DATA SUPPLIED start

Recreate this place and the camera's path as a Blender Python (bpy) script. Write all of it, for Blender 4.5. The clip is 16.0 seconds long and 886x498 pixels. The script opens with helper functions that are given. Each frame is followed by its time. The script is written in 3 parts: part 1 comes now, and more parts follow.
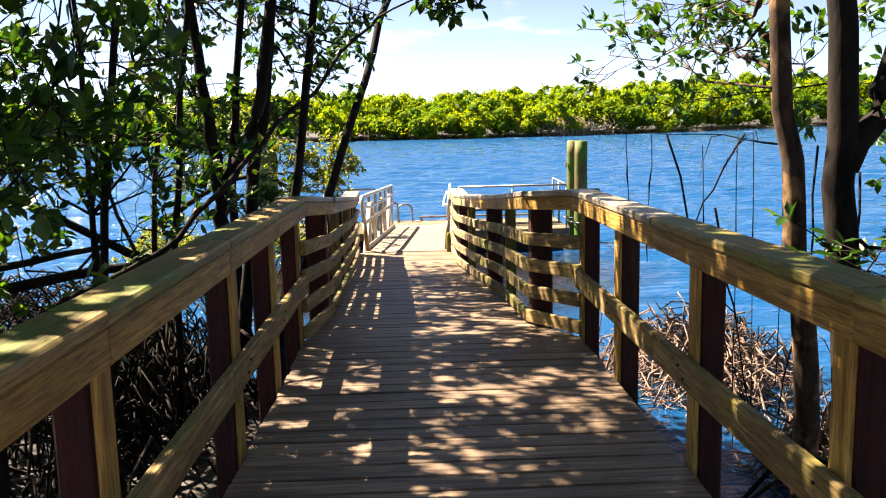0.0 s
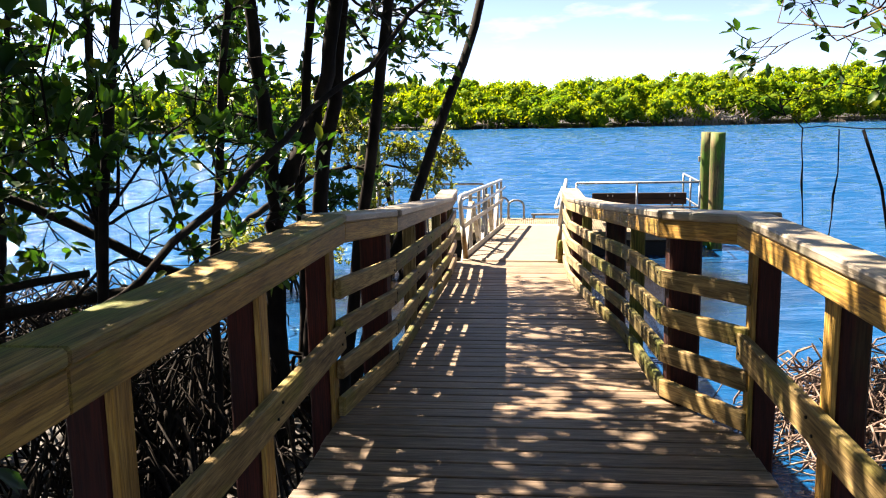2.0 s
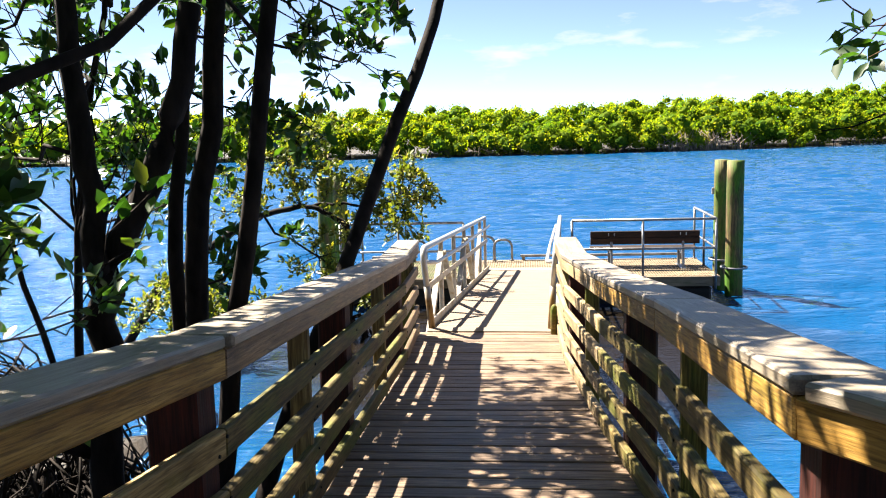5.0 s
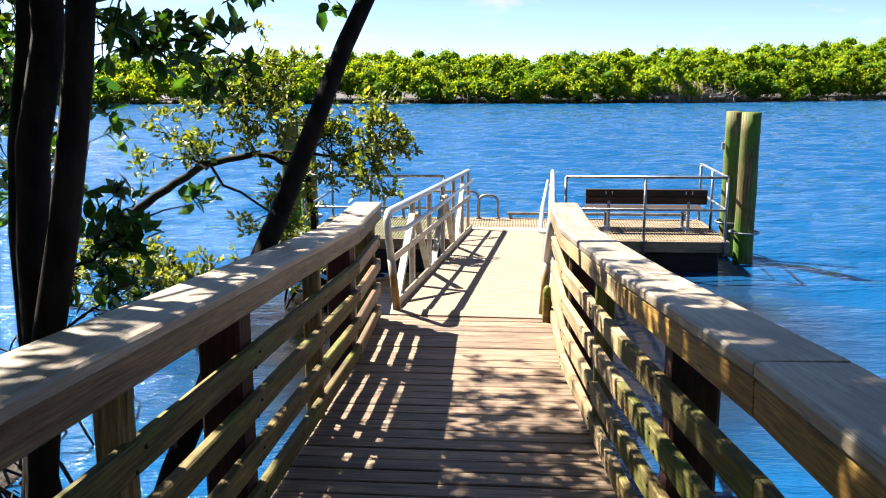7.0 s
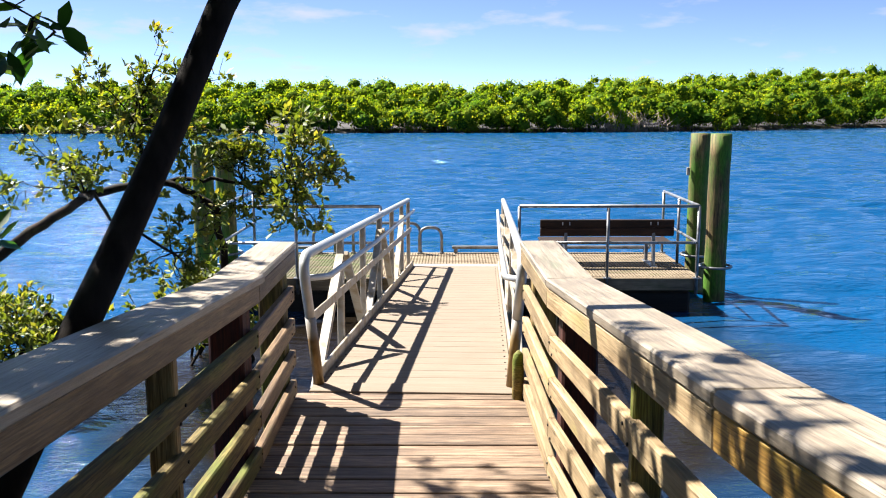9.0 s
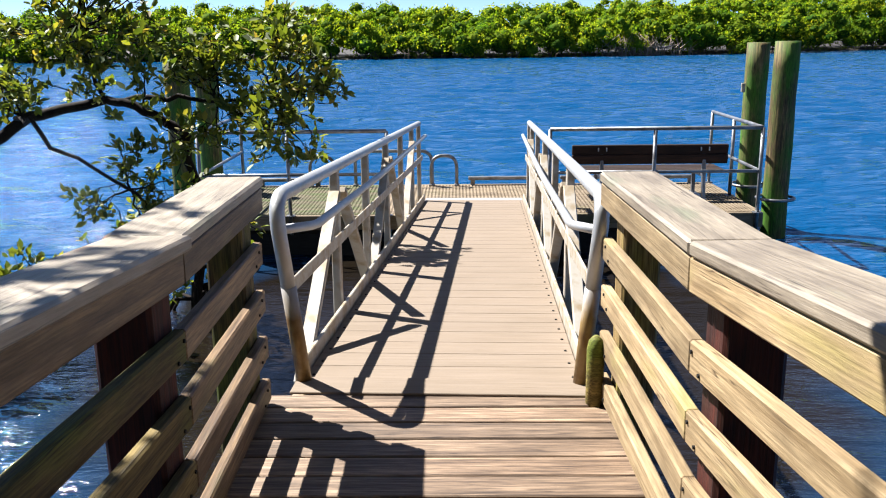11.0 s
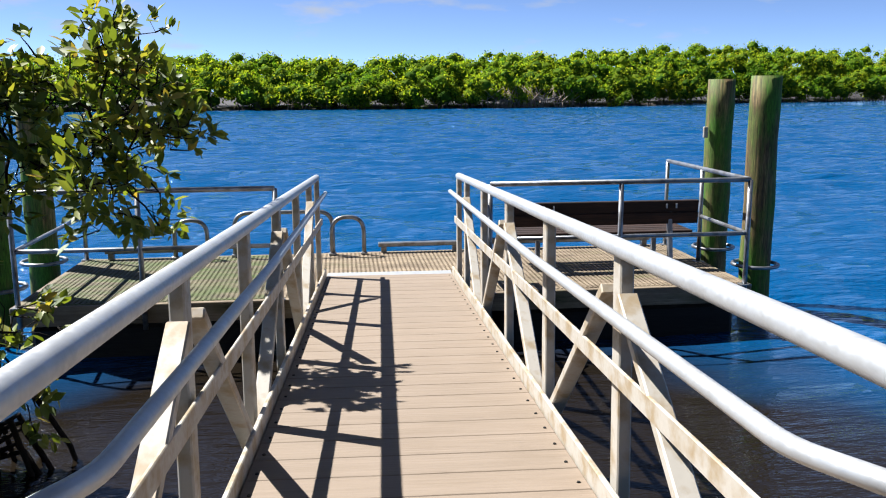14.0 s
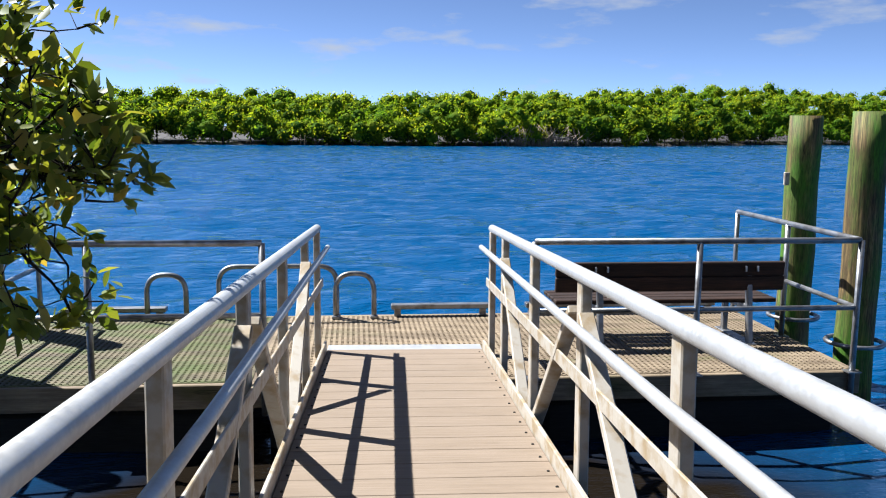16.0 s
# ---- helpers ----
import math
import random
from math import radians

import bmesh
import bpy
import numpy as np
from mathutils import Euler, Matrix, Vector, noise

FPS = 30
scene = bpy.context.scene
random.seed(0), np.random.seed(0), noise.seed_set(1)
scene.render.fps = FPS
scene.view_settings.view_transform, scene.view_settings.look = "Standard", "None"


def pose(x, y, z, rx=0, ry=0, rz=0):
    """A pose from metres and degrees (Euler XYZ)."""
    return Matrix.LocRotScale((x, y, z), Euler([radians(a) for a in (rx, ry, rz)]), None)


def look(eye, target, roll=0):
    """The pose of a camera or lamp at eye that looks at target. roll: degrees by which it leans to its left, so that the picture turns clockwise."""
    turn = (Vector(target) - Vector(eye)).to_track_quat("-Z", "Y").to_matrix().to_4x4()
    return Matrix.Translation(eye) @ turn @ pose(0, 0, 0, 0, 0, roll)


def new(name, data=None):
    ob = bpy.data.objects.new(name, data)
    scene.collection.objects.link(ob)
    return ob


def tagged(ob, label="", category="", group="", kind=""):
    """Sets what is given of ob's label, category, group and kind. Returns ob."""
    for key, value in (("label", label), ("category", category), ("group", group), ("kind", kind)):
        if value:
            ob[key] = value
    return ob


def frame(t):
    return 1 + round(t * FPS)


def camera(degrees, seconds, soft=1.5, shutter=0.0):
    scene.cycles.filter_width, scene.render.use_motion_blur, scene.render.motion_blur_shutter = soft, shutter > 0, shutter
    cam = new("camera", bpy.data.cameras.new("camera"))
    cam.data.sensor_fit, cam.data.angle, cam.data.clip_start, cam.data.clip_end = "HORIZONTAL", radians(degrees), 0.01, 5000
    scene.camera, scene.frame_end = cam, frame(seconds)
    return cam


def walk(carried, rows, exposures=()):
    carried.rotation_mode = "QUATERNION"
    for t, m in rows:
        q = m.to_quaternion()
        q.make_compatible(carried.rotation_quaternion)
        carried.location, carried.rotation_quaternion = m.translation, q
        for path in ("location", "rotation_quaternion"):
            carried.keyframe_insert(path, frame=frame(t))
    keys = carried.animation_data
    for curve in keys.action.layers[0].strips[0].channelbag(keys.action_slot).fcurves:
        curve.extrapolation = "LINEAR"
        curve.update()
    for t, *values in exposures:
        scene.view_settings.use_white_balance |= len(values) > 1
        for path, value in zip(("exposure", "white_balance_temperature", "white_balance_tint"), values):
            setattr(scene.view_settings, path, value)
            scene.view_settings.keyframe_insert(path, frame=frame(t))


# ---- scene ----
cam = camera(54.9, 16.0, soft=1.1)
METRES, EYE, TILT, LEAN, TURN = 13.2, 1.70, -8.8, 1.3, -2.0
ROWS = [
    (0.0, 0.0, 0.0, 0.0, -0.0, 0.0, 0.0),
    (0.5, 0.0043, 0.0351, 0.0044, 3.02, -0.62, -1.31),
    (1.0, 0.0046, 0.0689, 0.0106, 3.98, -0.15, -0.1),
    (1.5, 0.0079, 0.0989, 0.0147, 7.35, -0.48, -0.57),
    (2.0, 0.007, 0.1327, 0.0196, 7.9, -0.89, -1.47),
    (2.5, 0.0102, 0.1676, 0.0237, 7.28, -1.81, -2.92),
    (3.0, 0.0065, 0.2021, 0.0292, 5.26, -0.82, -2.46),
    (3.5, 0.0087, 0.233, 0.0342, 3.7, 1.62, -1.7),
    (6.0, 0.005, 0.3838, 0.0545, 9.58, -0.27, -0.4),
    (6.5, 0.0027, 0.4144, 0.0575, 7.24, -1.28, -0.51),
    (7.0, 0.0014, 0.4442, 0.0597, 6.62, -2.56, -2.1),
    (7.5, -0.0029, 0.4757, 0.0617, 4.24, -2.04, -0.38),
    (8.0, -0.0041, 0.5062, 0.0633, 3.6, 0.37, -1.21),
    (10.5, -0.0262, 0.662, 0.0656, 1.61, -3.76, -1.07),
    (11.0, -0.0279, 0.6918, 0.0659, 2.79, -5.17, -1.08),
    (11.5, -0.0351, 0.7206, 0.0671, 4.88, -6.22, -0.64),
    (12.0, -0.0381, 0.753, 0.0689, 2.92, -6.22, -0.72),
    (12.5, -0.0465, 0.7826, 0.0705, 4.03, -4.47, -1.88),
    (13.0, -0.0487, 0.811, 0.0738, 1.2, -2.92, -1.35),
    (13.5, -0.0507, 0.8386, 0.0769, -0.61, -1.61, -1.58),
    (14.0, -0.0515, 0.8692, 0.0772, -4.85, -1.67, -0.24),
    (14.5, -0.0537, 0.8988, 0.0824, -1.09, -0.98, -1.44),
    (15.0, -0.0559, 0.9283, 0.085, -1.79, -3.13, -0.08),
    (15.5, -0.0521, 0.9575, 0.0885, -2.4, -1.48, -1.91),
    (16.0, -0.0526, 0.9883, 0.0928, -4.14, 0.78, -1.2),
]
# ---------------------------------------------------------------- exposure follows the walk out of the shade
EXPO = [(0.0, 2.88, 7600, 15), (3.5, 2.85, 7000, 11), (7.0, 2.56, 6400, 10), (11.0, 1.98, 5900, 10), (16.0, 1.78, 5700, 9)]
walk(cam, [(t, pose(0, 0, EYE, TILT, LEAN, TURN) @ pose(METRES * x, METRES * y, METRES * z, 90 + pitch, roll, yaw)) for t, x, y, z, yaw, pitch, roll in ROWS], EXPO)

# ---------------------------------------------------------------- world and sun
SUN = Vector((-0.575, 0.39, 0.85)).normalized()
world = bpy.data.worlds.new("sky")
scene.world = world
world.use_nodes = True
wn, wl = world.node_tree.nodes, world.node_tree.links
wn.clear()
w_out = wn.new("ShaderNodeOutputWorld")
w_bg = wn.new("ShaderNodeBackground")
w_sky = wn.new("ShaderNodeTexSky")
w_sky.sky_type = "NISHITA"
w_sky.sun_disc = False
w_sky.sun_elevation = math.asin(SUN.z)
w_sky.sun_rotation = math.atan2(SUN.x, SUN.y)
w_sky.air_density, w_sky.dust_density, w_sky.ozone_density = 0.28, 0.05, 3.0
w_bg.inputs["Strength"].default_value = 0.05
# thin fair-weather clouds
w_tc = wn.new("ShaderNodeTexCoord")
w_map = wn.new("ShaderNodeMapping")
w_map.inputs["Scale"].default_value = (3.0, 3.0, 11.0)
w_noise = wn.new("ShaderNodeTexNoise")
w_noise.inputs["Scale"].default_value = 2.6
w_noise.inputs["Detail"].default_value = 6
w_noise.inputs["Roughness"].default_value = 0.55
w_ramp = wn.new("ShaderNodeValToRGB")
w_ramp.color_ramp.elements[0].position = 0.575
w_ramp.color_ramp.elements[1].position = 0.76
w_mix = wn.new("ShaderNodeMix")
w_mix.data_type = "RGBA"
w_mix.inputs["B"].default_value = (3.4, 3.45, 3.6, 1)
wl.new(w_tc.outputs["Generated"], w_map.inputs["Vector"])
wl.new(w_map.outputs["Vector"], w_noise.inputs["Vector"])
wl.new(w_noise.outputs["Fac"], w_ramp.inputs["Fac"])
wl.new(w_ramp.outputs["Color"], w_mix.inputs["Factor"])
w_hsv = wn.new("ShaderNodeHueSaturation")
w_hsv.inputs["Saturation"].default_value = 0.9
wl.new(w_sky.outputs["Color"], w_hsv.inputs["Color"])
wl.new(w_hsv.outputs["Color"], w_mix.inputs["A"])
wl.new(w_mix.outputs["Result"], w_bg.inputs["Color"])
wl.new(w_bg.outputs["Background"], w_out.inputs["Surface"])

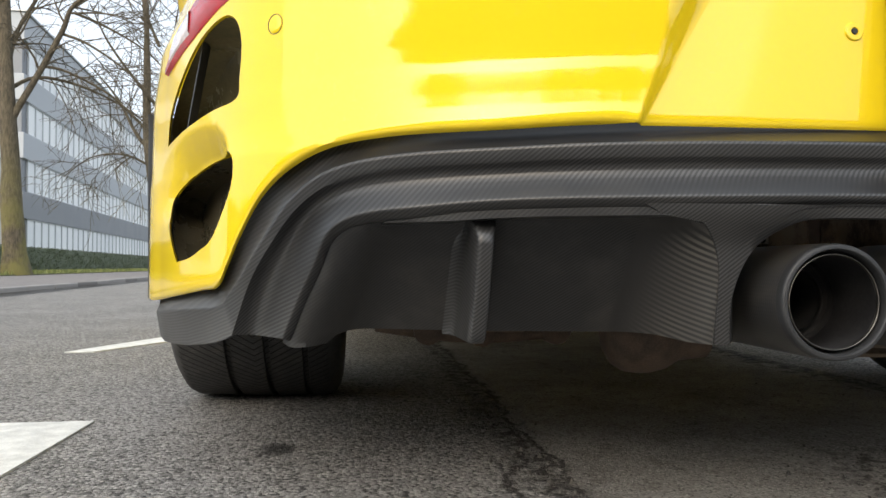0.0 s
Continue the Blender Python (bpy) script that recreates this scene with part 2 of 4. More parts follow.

DATA SUPPLIED end

TASK | With the first line being the one containing "for t, *values" and the last line the one containing "scene.view_settings.keyframe_insert(path, frame=frame(t))", transcribe exactly the lines above that fall in that range.

CORRECT RESULT |
    for t, *values in exposures:
        scene.view_settings.use_white_balance |= len(values) > 1
        for path, value in zip(("exposure", "white_balance_temperature", "white_balance_tint"), values):
            setattr(scene.view_settings, path, value)
            scene.view_settings.keyframe_insert(path, frame=frame(t))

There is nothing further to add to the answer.